The nearby counties of Garfield, home to Glenwood Springs, and Eagle, home to Vail, had per-capita personal incomes of $41,171 and $50,416, respectively, in 2013. Summit County, home to Breckenridge, Dillon and Frisco, was at $49,369.

“The data tries to say how much income is generated out of your area,” Frick said. “It uses state employment data and census material, but resort areas just don’t lend the methodologies that makes sense for 95 percent of the country.”

He added, “Ninety percent of Pitkin County’s workforce is not making $83,000. It doesn’t take too many people making silly amounts of money to skew that average.”

Also driving up the number is Pitkin County’s high employment rate, Frick said.

“You have a very high labor-force participation rates, and because you have that, it drives up the income,” Frick said.

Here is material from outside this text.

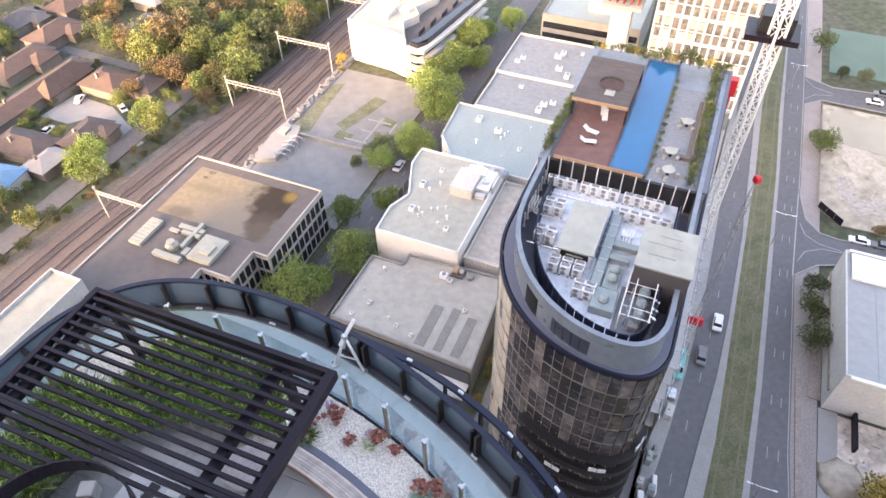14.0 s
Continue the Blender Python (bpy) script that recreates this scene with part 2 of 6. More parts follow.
def resample(line, step):
    out, left = [], 0.0
    for a, b in zip(line, line[1:]):
        d = (b - a).length
        s = left
        while s < d:
            out.append((a + (b - a) * (s / d), (b - a).normalized()))
            s += step
        left = s - d
    return out


def add_sweep(bm, line, o0, o1, z0, z1, close=True):
    """A bar of rectangular section between two offsets of a line."""
    a, b = offset(line, o0), offset(line, o1)
    q = [[bm.verts.new((p.x, p.y, z)) for p in ln] for ln, z in ((a, z0), (b, z0), (b, z1), (a, z1))]
    n = len(line)
    for i in range(n - 1):
        for k in range(4):
            bm.faces.new((q[k][i], q[(k + 1) % 4][i], q[(k + 1) % 4][i + 1], q[k][i + 1]))
    if close:
        bm.faces.new([q[k][0] for k in (3, 2, 1, 0)])
        bm.faces.new([q[k][-1] for k in range(4)])
    bmesh.ops.recalc_face_normals(bm, faces=bm.faces[:])
    return bm


def sweep(*a, **k):
    return add_sweep(bmesh.new(), *a, **k)


def inside(poly, x, y):
    c = False
    for (x1, y1), (x2, y2) in zip(poly, poly[1:] + poly[:1]):
        if (y1 > y) != (y2 > y) and x < (x2 - x1) * (y - y1) / (y2 - y1) + x1:
            c = not c
    return c


# ---- curves of the terrace (metres) ----
WALL_B = [(1.525, 0.97), (1.22, 3.52), (-0.55, 6.77), (-2.44, 8.41)]
BACK_B = [(-2.44, 8.41), (-4.2, 10.2), (-6.8, 10.6), (-8.4, 8.4)]
POST_B = [(2.16, 3.0), (0.82, 7.33), (-0.31, 8.91), (-3.95, 11.59)]
POST_C = [(-3.95, 11.59), (-5.75, 12.95), (-7.5, 12.9), (-8.9, 10.9)]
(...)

Pitkin County’s unemployment rate typically hovers in the 4 percent range during the high seasons, but it can get as high as nearly 10 percent — like in offseason month of May, when it was 9.8 percent, according to the U.S. Bureau of Labor Statistics.

Then just what is the average income in Pitkin County?

A more reflective report, issued in 2013, was the Pitkin County Public Health Improvement Plan. That study noted that the county’s median household income was $64,502, and the mean income was $134,267. It also said that second-home owners represent 55 percent of all housing in Pitkin County, estimating the county’s full-time population to reach 19,009 residents in 2015.